Wouldn't it make sense to DRY these up a bit by either a) changing the method
signature of `R Transformer.punctuate(long timestamp)` to match that of
`Processor` (i.e. with a `void` return type), and/or b) creating another
interface encapsulating the lifecycle stuff (`init()`, `close()` [or just use
Java's AutoCloseable], and `punctuate(long timestamp)`) and make `Processor`
and `Transformer` single-method interfaces? They could either inherit from the
common lifecycle-ish interface, or else compose together with it in
implementing classes.
> Connect custom processors with the streams DSL
> ----------------------------------------------
>
> Key: KAFKA-3455
> URL: https://issues.apache.org/jira/browse/KAFKA-3455
> Project: Kafka
> Issue Type: Sub-task
> Components: streams
> Affects Versions: 0.10.0.1
> Reporter: Jonathan Bender
> Labels: user-experience
> Fix For: 0.11.0.0
>
>
> From the kafka users email thread, we discussed the idea of connecting custom
> processors with topologies defined from the Streams DSL (and being able to
> sink data from the processor).

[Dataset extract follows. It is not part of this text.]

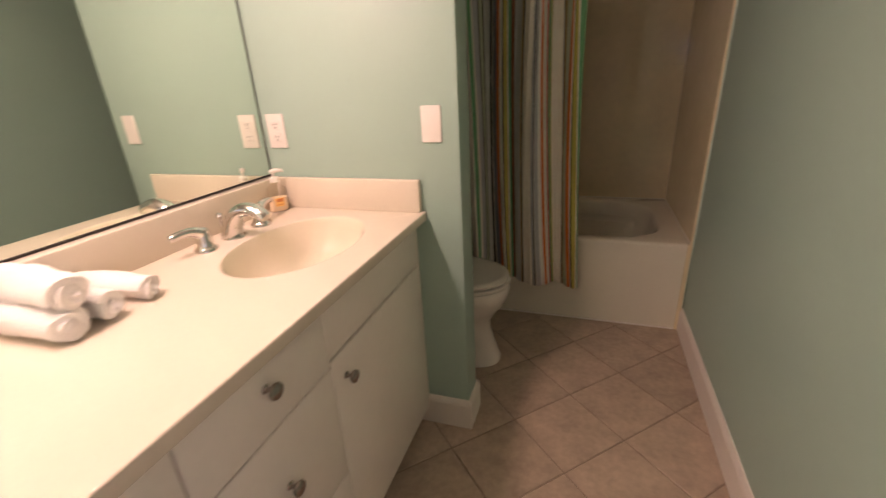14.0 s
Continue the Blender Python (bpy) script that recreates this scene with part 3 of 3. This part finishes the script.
# ---- rolled towels ----
def towel(m, radius, length, seed, turns=2.7):
    """A cloth rolled into a spiral along x."""
    rng = random.Random(seed)
    n = int(turns * 26)
    thick = radius / (turns + 0.6)
    bm = bmesh.new()
    loops = []
    NX = 22
    squash = 0.90 + 0.06 * rng.random()
    offs = [rng.uniform(0, 6) for _ in range(6)]
    for i in range(NX + 1):
        fx = i / NX
        x = (fx - 0.5) * length
        outer, inner = [], []
        for k in range(n + 1):
            a = 2 * math.pi * turns * k / n + offs[0]
            r = 0.003 + (radius - 0.003) * k / n
            wob = 1 + 0.05 * math.sin(3 * a + offs[1] + 6 * fx) + 0.065 * math.sin(6 * fx + offs[2] + a) + 0.03 * math.sin(13 * fx + offs[3]) + 0.02 * math.sin(19 * fx + 2 * a + offs[5])
            end = 0.006 * math.sin(a * 1.3 + offs[3]) + 0.012 * (1 - k / n) ** 0.7 - 0.006
            xx = x + end * (1 if fx > 0.5 else -1) * abs(2 * fx - 1) ** 3
            pinch = 1 - 0.07 * (max(0, abs(2 * fx - 1) - 0.7) / 0.3) ** 2
            for out, rr in ((outer, r), (inner, max(0.001, r - thick * 1.05))):
                fuzz = 1 + rng.uniform(-0.016, 0.016)
                out.append(Vector((xx + rng.uniform(-0.0008, 0.0008), rr * wob * pinch * fuzz * math.cos(a), rr * wob * squash * pinch * fuzz * math.sin(a))))
        loops.append(outer + inner[::-1])
    rings(loops, True, True, bm=bm)
    bmesh.ops.triangulate(bm, faces=[f for f in bm.faces if len(f.verts) > 4])
    low = min((m @ v.co).z for v in bm.verts)
    ob = part("rolled_towel", bm, M_TOWEL, None, smooth=True)
    ob.matrix_basis = m
    return tagged(ob, "", "towel", "rolled towels"), low


for i, (x, y, z, rr, ln, turn, text) in enumerate((
        (0.118, -0.832, TOP, 0.040, 0.200, 1, "white terry hand towel rolled up on the vanity top"),
        (0.130, -0.757, TOP, 0.034, 0.175, 2, "white terry hand towel rolled up between two others"),
        (0.122, -0.680, TOP, 0.031, 0.180, 7, "white terry hand towel rolled up on the vanity top"),
        (0.116, -0.800, TOP + 0.042, 0.040, 0.205, -3, "white terry hand towel rolled up on top of others"))):
    m = pose(x, y, z + rr, 20 * i, 0, turn)
    ob, low = towel(m, rr, ln, 11 + i)
    tagged(ob, label=text)
    if i < 3:
        ob.location.z += TOP + 0.0005 - low

# ---- soap bottle ----
soap = thing("soap_bottle", "clear pump bottle of orange hand soap by the backsplash", "soap bottle", pose(0.052, -0.068, TOP, 0, 0, 55) @ Matrix.Scale(0.92, 4))


def slab_ring(w, d, z, power=3.0):
    return oval(0, 0, w, w, d, z, power, 36)


glass = part("bottle", rings([slab_ring(0.031, 0.020, 0.0), slab_ring(0.034, 0.022, 0.004), slab_ring(0.034, 0.022, 0.070), slab_ring(0.031, 0.020, 0.086), slab_ring(0.020, 0.016, 0.098), slab_ring(0.013, 0.013, 0.104, 2), slab_ring(0.013, 0.013, 0.112, 2)], True, True), M_CLEAR, soap, smooth=True)
glass.visible_shadow = False
part("soap", rings([slab_ring(0.029, 0.018, 0.003), slab_ring(0.0315, 0.0195, 0.006), slab_ring(0.0315, 0.0195, 0.052)], True, True), M_SOAP, soap, "orange liquid soap", True)
lab = part("label", box((-0.015, -0.0235, 0.022), (0.015, -0.0222, 0.052), 0.0004, 1), M_LABEL, soap, "yellow and orange label")
part("label_mark", box((-0.010, -0.0241, 0.038), (0.012, -0.0234, 0.050), 0.0002, 1), M_LABELRED, lab)
part("label_bar", box((-0.012, -0.0241, 0.027), (0.012, -0.0234, 0.0295), 0.0002, 1), M_LABELRED, lab)
part("collar", lathe([(0.0145, 0.108), (0.0145, 0.122), (0.011, 0.126), (0.006, 0.127)], 24), M_PUMP, soap, smooth=True)
part("pump_stem", lathe([(0.004, 0.126), (0.004, 0.142)], 14), M_PUMP, soap, smooth=True)
part("pump_head", tube(curve([(-0.010, 0, 0.144), (0.004, 0, 0.147), (0.026, 0, 0.146), (0.036, 0, 0.141)], 12), blend([0.006, 0.0085, 0.006, 0.0035], 12), 14), M_PUMP, soap, smooth=True)

# ---- ceiling vent ----
vent = thing("ceiling_vent", "dark metal ceiling vent grille near the wall", "vent")
VX, VY = 1.40, 0.47
part("frame", rings([[Vector((VX + sx * w, VY + sy * d, z)) for sx, sy in ((-1, -1), (1, -1), (1, 1), (-1, 1))] for w, d, z in ((0.09, 0.14, CEIL - 0.001), (0.088, 0.138, CEIL - 0.007), (0.072, 0.122, CEIL - 0.007), (0.070, 0.120, CEIL - 0.001))]), M_BROWN, vent)
for k in range(9):
    y = VY - 0.11 + 0.22 * k / 8
    part("slat", box((VX - 0.071, y - 0.009, CEIL - 0.006), (VX + 0.071, y + 0.003, CEIL - 0.004)), M_BROWN, vent)

# ---- floor tiles ----
TS = 0.2795
TX, TY = 1.037, 0.279
floor_ob = bpy.data.objects["floor"]


def clipped(poly, x0, x1, y0, y1):
    for axis, lim, sign in ((0, x0, 1), (0, x1, -1), (1, y0, 1), (1, y1, -1)):
        out = []
        for a, b in zip(poly, poly[1:] + poly[:1]):
            da, db = sign * (a[axis] - lim), sign * (b[axis] - lim)
            if da >= 0:
                out.append(a)
            if da * db < 0:
                t = da / (da - db)
                out.append((a[0] + (b[0] - a[0]) * t, a[1] + (b[1] - a[1]) * t))
        poly = out
        if len(poly) < 3:
            return []
    return poly


def tile_mesh(poly):
    cx, cy = sum(p[0] for p in poly) / len(poly), sum(p[1] for p in poly) / len(poly)
    loops = []
    for k, z in ((0.0, -0.006), (0.0, -0.0018), (0.0022, 0.0)):
        loops.append([Vector((cx + (x - cx) * (1 - k / max(0.02, math.hypot(x - cx, y - cy))), cy + (y - cy) * (1 - k / max(0.02, math.hypot(x - cx, y - cy))), z)) for x, y in poly])
    return rings(loops, False, True)


half = TS / math.sqrt(2) - 0.0038
whole = None
for i in range(-8, 9):
    for j in range(-8, 9):
        cx = TX + (i - j) * TS / math.sqrt(2)
        cy = TY + (i + j + 1) * TS / math.sqrt(2)
        diamond = [(cx + half, cy), (cx, cy + half), (cx - half, cy), (cx, cy - half)]
        poly = clipped(diamond, 0.001, W - 0.001, ENTRY - 0.1, TUB_Y + 0.02)
        if len(poly) < 3:
            continue
        inside = all(any(abs(p[0] - q[0]) + abs(p[1] - q[1]) < 1e-6 for q in poly) for p in diamond) and len(poly) == 4
        if inside and whole is not None:
            ob = new("tile", whole)
            ob.parent = floor_ob
        elif inside:
            ob = part("tile", tile_mesh([(x - cx, y - cy) for x, y in diamond]), M_TILE, floor_ob)
            whole = ob.data
        else:
            area = abs(sum(a[0] * b[1] - a[1] * b[0] for a, b in zip(poly, poly[1:] + poly[:1]))) / 2
            if area < 0.0006:
                continue
            ob = part("tile", tile_mesh([(x - cx, y - cy) for x, y in poly]), M_TILE, floor_ob)
        ob.location = (cx, cy, 0)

Possibly this could involve exposing the
> underlying processor's name in the streams DSL so it can be connected with
> the standard processor API.
> {quote}
> Thanks for the feedback. This is definitely something we wanted to support
> in the Streams DSL.
> One tricky thing, though, is that some operations do not translate to a
> single processor, but a sub-graph of processors (think of a stream-stream
> join, which is translated to actually 5 processors for windowing / state
> queries / merging, each with a different internal name). So how to define
> the API to return the processor name needs some more thinking.